_GIVEN EXERCISE_
Repeat the listing word for word. No pictures belong in the copy.

----------------

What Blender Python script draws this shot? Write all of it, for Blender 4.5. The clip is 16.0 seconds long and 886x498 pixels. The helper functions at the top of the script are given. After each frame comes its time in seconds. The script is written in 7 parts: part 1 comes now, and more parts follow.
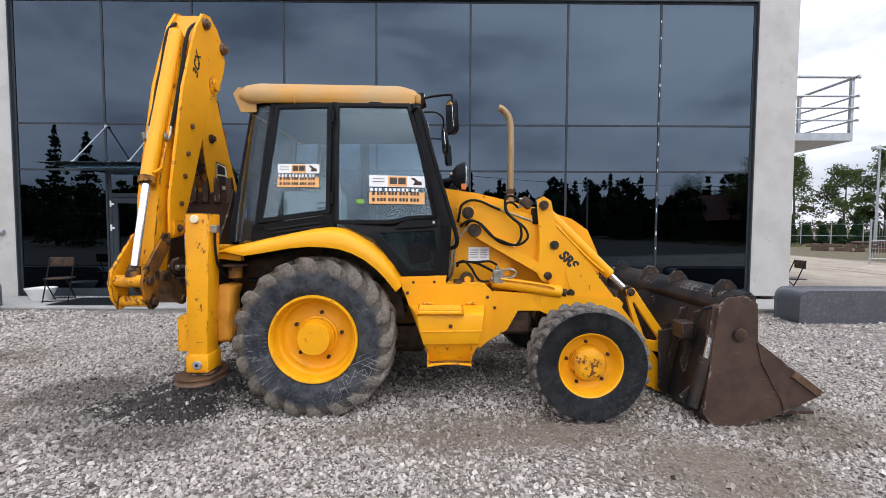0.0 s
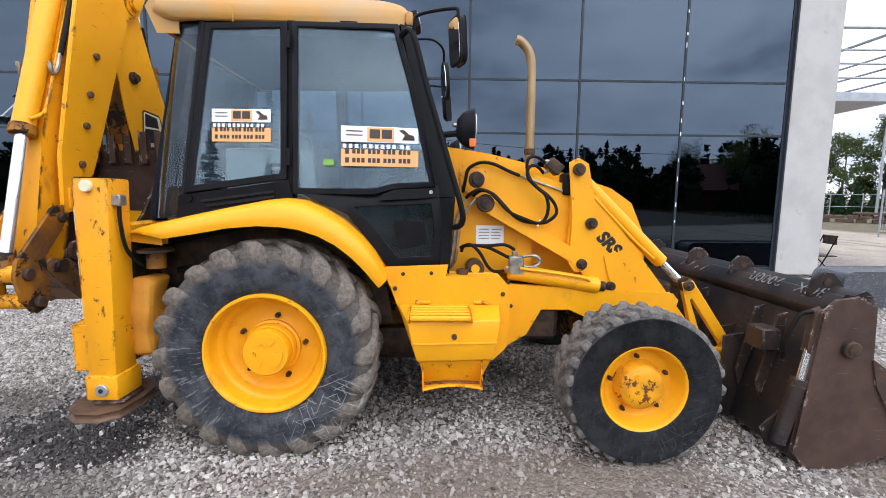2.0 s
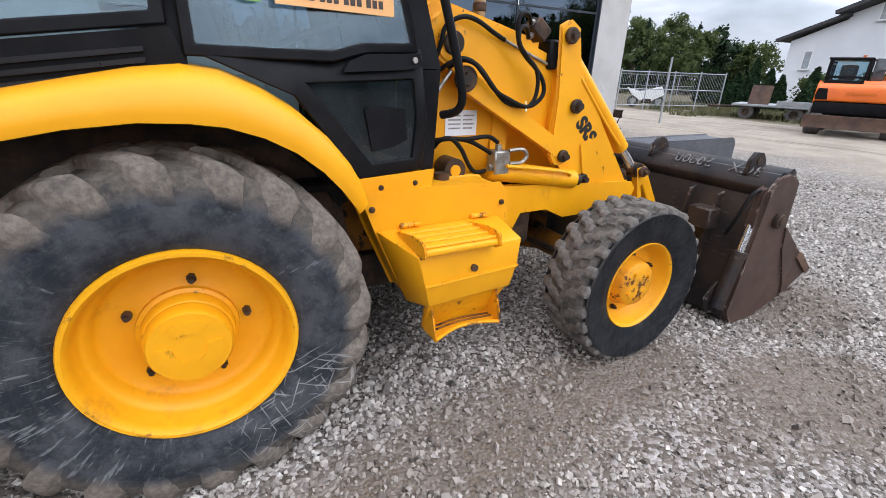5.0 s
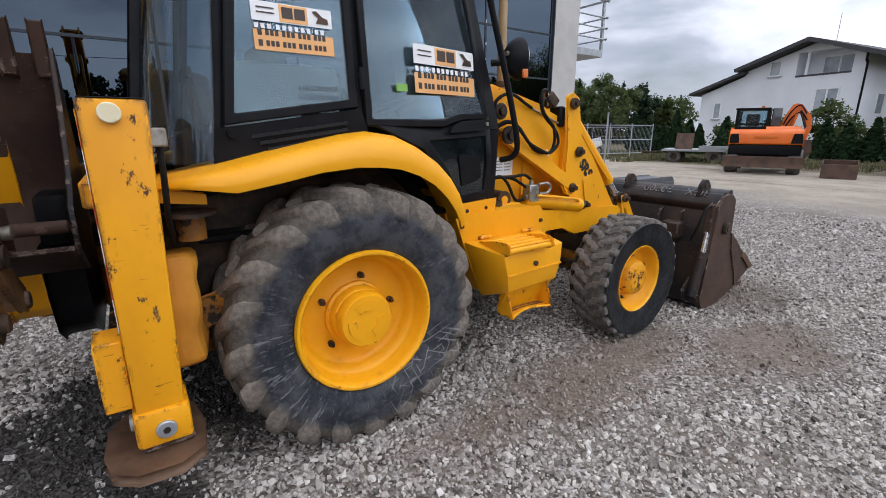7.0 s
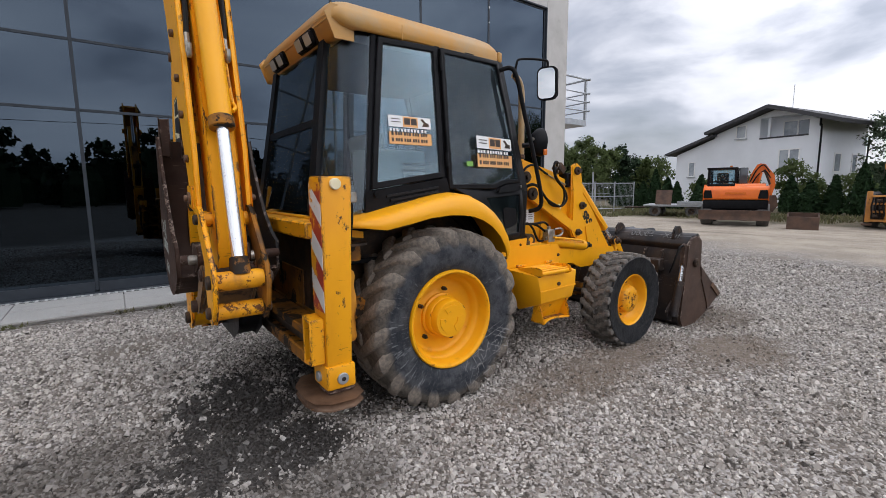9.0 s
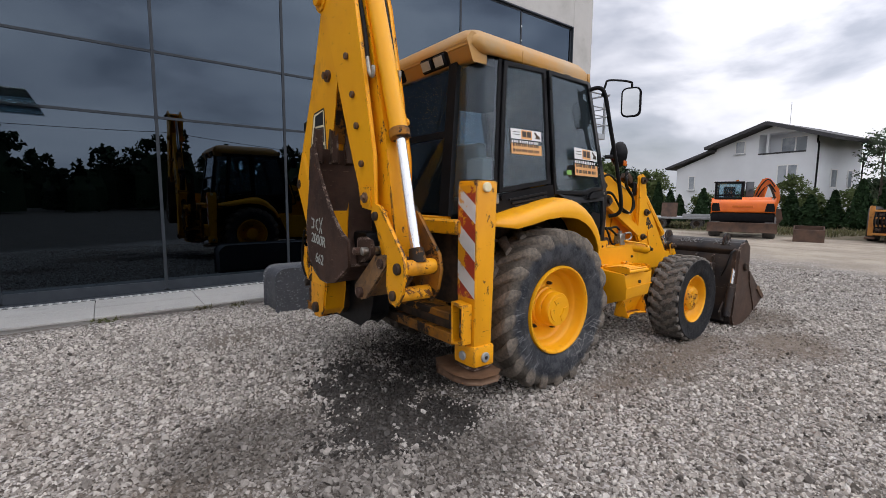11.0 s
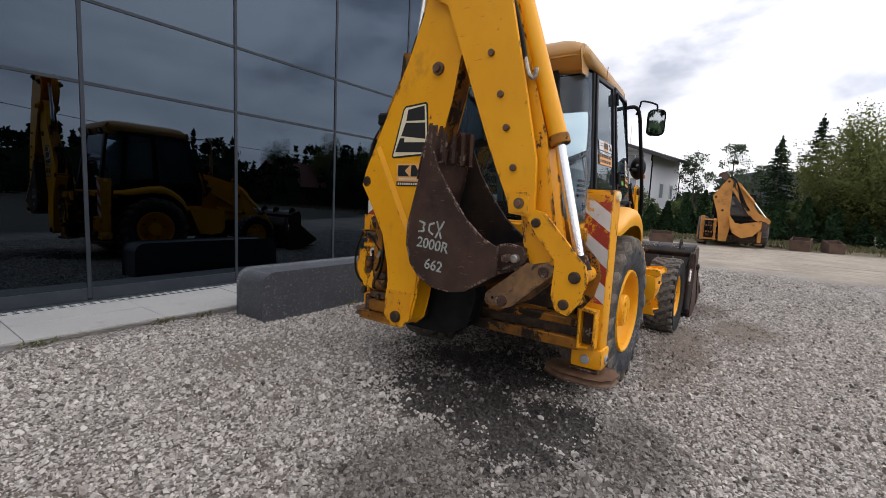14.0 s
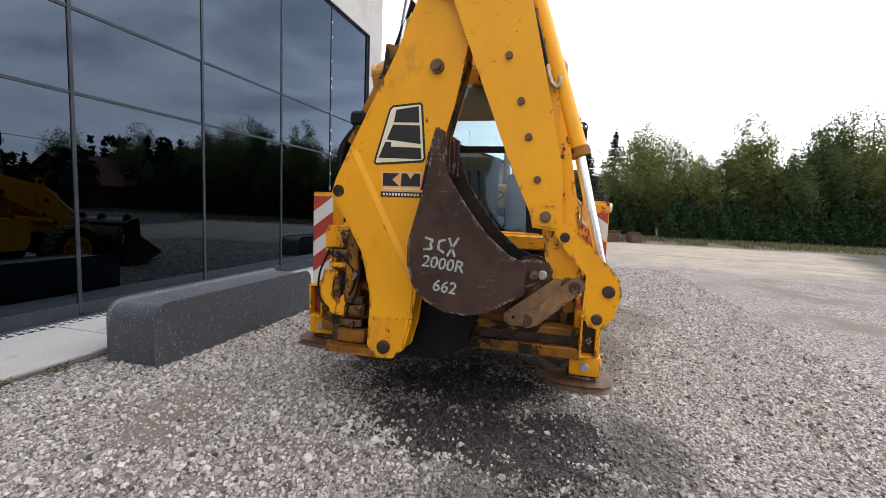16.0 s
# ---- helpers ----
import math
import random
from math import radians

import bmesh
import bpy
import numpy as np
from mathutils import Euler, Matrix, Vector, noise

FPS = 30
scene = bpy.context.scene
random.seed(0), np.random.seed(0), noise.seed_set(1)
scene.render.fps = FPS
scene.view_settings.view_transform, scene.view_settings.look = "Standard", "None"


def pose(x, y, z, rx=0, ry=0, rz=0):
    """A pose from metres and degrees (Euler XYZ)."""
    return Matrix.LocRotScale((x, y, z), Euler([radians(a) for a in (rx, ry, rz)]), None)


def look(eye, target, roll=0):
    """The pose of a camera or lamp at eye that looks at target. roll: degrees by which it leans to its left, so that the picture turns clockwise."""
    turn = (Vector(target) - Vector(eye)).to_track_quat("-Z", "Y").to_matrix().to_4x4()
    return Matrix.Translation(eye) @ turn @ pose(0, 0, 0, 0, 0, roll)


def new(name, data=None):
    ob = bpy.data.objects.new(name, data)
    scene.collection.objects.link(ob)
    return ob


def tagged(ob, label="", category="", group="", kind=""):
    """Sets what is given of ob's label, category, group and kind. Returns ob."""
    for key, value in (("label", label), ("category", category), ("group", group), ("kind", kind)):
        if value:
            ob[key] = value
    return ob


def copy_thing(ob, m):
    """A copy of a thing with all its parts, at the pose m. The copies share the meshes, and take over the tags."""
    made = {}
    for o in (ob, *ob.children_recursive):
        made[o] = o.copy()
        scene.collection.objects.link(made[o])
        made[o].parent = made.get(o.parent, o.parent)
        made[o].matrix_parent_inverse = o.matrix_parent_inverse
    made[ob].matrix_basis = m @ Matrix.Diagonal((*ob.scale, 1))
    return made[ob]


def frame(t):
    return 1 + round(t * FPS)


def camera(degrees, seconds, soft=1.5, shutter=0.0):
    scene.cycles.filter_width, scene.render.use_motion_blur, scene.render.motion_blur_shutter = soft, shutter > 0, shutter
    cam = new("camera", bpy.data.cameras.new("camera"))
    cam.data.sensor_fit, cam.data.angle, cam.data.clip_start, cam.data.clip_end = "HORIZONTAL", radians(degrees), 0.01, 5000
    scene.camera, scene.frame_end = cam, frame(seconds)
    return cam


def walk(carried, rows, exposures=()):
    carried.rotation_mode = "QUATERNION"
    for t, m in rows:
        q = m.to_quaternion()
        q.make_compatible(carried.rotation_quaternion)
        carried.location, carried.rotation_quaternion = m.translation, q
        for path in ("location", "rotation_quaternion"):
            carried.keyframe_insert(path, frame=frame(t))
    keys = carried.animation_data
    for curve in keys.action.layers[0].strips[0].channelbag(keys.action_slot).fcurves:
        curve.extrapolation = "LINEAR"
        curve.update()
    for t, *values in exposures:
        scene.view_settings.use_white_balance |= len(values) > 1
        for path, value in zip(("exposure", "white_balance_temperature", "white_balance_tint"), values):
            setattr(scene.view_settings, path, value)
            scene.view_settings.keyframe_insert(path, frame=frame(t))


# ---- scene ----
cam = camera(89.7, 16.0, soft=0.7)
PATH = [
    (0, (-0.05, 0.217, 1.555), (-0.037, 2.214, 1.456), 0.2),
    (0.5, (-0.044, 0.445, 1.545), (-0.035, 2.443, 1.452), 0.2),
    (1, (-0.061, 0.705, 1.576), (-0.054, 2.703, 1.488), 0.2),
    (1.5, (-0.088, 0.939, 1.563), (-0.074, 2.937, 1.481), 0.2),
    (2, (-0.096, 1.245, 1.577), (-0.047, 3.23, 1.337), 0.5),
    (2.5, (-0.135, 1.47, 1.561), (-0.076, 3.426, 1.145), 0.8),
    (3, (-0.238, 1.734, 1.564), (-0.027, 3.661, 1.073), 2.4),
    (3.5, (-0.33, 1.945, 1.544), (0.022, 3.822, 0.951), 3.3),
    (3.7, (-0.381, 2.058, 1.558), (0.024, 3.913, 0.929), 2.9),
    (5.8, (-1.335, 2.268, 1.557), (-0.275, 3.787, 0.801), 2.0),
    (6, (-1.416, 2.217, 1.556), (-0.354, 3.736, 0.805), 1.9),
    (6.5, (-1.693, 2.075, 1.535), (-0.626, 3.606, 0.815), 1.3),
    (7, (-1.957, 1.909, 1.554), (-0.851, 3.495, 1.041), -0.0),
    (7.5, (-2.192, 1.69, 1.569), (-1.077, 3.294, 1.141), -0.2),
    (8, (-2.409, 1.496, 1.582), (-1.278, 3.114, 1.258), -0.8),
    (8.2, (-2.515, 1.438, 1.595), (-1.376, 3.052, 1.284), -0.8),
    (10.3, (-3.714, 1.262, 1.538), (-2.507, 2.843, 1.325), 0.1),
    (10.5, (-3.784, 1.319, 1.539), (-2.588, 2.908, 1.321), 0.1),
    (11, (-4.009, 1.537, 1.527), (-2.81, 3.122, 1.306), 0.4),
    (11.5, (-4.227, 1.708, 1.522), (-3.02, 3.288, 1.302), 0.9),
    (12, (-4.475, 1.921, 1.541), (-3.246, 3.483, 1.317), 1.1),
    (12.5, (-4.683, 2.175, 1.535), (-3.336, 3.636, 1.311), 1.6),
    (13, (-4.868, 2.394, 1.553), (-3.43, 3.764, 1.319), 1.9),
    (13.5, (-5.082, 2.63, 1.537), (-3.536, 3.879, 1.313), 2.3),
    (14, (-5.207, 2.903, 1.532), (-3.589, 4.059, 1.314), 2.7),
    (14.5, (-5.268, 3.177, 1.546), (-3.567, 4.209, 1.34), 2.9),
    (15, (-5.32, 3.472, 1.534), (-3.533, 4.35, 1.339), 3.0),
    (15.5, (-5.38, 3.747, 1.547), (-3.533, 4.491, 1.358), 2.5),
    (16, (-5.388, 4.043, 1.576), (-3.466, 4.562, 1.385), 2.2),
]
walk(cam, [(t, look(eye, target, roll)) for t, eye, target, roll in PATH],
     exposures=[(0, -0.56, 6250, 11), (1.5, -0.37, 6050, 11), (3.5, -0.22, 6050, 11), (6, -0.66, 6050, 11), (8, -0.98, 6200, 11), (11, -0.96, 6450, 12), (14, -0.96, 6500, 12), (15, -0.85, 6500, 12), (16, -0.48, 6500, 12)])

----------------

_RESPONSE_
What Blender Python script draws this shot? Write all of it, for Blender 4.5. The clip is 16.0 seconds long and 886x498 pixels. The helper functions at the top of the script are given. After each frame comes its time in seconds. The script is written in 7 parts: part 1 comes now, and more parts follow.
0.0 s
2.0 s
5.0 s
7.0 s
9.0 s
11.0 s
14.0 s
16.0 s
# ---- helpers ----
import math
import random
from math import radians

import bmesh
import bpy
import numpy as np
from mathutils import Euler, Matrix, Vector, noise

FPS = 30
scene = bpy.context.scene
random.seed(0), np.random.seed(0), noise.seed_set(1)
scene.render.fps = FPS
scene.view_settings.view_transform, scene.view_settings.look = "Standard", "None"


def pose(x, y, z, rx=0, ry=0, rz=0):
    """A pose from metres and degrees (Euler XYZ)."""
    return Matrix.LocRotScale((x, y, z), Euler([radians(a) for a in (rx, ry, rz)]), None)


def look(eye, target, roll=0):
    """The pose of a camera or lamp at eye that looks at target. roll: degrees by which it leans to its left, so that the picture turns clockwise."""
    turn = (Vector(target) - Vector(eye)).to_track_quat("-Z", "Y").to_matrix().to_4x4()
    return Matrix.Translation(eye) @ turn @ pose(0, 0, 0, 0, 0, roll)


def new(name, data=None):
    ob = bpy.data.objects.new(name, data)
    scene.collection.objects.link(ob)
    return ob


def tagged(ob, label="", category="", group="", kind=""):
    """Sets what is given of ob's label, category, group and kind. Returns ob."""
    for key, value in (("label", label), ("category", category), ("group", group), ("kind", kind)):
        if value:
            ob[key] = value
    return ob


def copy_thing(ob, m):
    """A copy of a thing with all its parts, at the pose m. The copies share the meshes, and take over the tags."""
    made = {}
    for o in (ob, *ob.children_recursive):
        made[o] = o.copy()
        scene.collection.objects.link(made[o])
        made[o].parent = made.get(o.parent, o.parent)
        made[o].matrix_parent_inverse = o.matrix_parent_inverse
    made[ob].matrix_basis = m @ Matrix.Diagonal((*ob.scale, 1))
    return made[ob]


def frame(t):
    return 1 + round(t * FPS)


def camera(degrees, seconds, soft=1.5, shutter=0.0):
    scene.cycles.filter_width, scene.render.use_motion_blur, scene.render.motion_blur_shutter = soft, shutter > 0, shutter
    cam = new("camera", bpy.data.cameras.new("camera"))
    cam.data.sensor_fit, cam.data.angle, cam.data.clip_start, cam.data.clip_end = "HORIZONTAL", radians(degrees), 0.01, 5000
    scene.camera, scene.frame_end = cam, frame(seconds)
    return cam


def walk(carried, rows, exposures=()):
    carried.rotation_mode = "QUATERNION"
    for t, m in rows:
        q = m.to_quaternion()
        q.make_compatible(carried.rotation_quaternion)
        carried.location, carried.rotation_quaternion = m.translation, q
        for path in ("location", "rotation_quaternion"):
            carried.keyframe_insert(path, frame=frame(t))
    keys = carried.animation_data
    for curve in keys.action.layers[0].strips[0].channelbag(keys.action_slot).fcurves:
        curve.extrapolation = "LINEAR"
        curve.update()
    for t, *values in exposures:
        scene.view_settings.use_white_balance |= len(values) > 1
        for path, value in zip(("exposure", "white_balance_temperature", "white_balance_tint"), values):
            setattr(scene.view_settings, path, value)
            scene.view_settings.keyframe_insert(path, frame=frame(t))


# ---- scene ----
cam = camera(89.7, 16.0, soft=0.7)
PATH = [
    (0, (-0.05, 0.217, 1.555), (-0.037, 2.214, 1.456), 0.2),
    (0.5, (-0.044, 0.445, 1.545), (-0.035, 2.443, 1.452), 0.2),
    (1, (-0.061, 0.705, 1.576), (-0.054, 2.703, 1.488), 0.2),
    (1.5, (-0.088, 0.939, 1.563), (-0.074, 2.937, 1.481), 0.2),
    (2, (-0.096, 1.245, 1.577), (-0.047, 3.23, 1.337), 0.5),
    (2.5, (-0.135, 1.47, 1.561), (-0.076, 3.426, 1.145), 0.8),
    (3, (-0.238, 1.734, 1.564), (-0.027, 3.661, 1.073), 2.4),
    (3.5, (-0.33, 1.945, 1.544), (0.022, 3.822, 0.951), 3.3),
    (3.7, (-0.381, 2.058, 1.558), (0.024, 3.913, 0.929), 2.9),
    (5.8, (-1.335, 2.268, 1.557), (-0.275, 3.787, 0.801), 2.0),
    (6, (-1.416, 2.217, 1.556), (-0.354, 3.736, 0.805), 1.9),
    (6.5, (-1.693, 2.075, 1.535), (-0.626, 3.606, 0.815), 1.3),
    (7, (-1.957, 1.909, 1.554), (-0.851, 3.495, 1.041), -0.0),
    (7.5, (-2.192, 1.69, 1.569), (-1.077, 3.294, 1.141), -0.2),
    (8, (-2.409, 1.496, 1.582), (-1.278, 3.114, 1.258), -0.8),
    (8.2, (-2.515, 1.438, 1.595), (-1.376, 3.052, 1.284), -0.8),
    (10.3, (-3.714, 1.262, 1.538), (-2.507, 2.843, 1.325), 0.1),
    (10.5, (-3.784, 1.319, 1.539), (-2.588, 2.908, 1.321), 0.1),
    (11, (-4.009, 1.537, 1.527), (-2.81, 3.122, 1.306), 0.4),
    (11.5, (-4.227, 1.708, 1.522), (-3.02, 3.288, 1.302), 0.9),
    (12, (-4.475, 1.921, 1.541), (-3.246, 3.483, 1.317), 1.1),
    (12.5, (-4.683, 2.175, 1.535), (-3.336, 3.636, 1.311), 1.6),
    (13, (-4.868, 2.394, 1.553), (-3.43, 3.764, 1.319), 1.9),
    (13.5, (-5.082, 2.63, 1.537), (-3.536, 3.879, 1.313), 2.3),
    (14, (-5.207, 2.903, 1.532), (-3.589, 4.059, 1.314), 2.7),
    (14.5, (-5.268, 3.177, 1.546), (-3.567, 4.209, 1.34), 2.9),
    (15, (-5.32, 3.472, 1.534), (-3.533, 4.35, 1.339), 3.0),
    (15.5, (-5.38, 3.747, 1.547), (-3.533, 4.491, 1.358), 2.5),
    (16, (-5.388, 4.043, 1.576), (-3.466, 4.562, 1.385), 2.2),
]
walk(cam, [(t, look(eye, target, roll)) for t, eye, target, roll in PATH],
     exposures=[(0, -0.56, 6250, 11), (1.5, -0.37, 6050, 11), (3.5, -0.22, 6050, 11), (6, -0.66, 6050, 11), (8, -0.98, 6200, 11), (11, -0.96, 6450, 12), (14, -0.96, 6500, 12), (15, -0.85, 6500, 12), (16, -0.48, 6500, 12)])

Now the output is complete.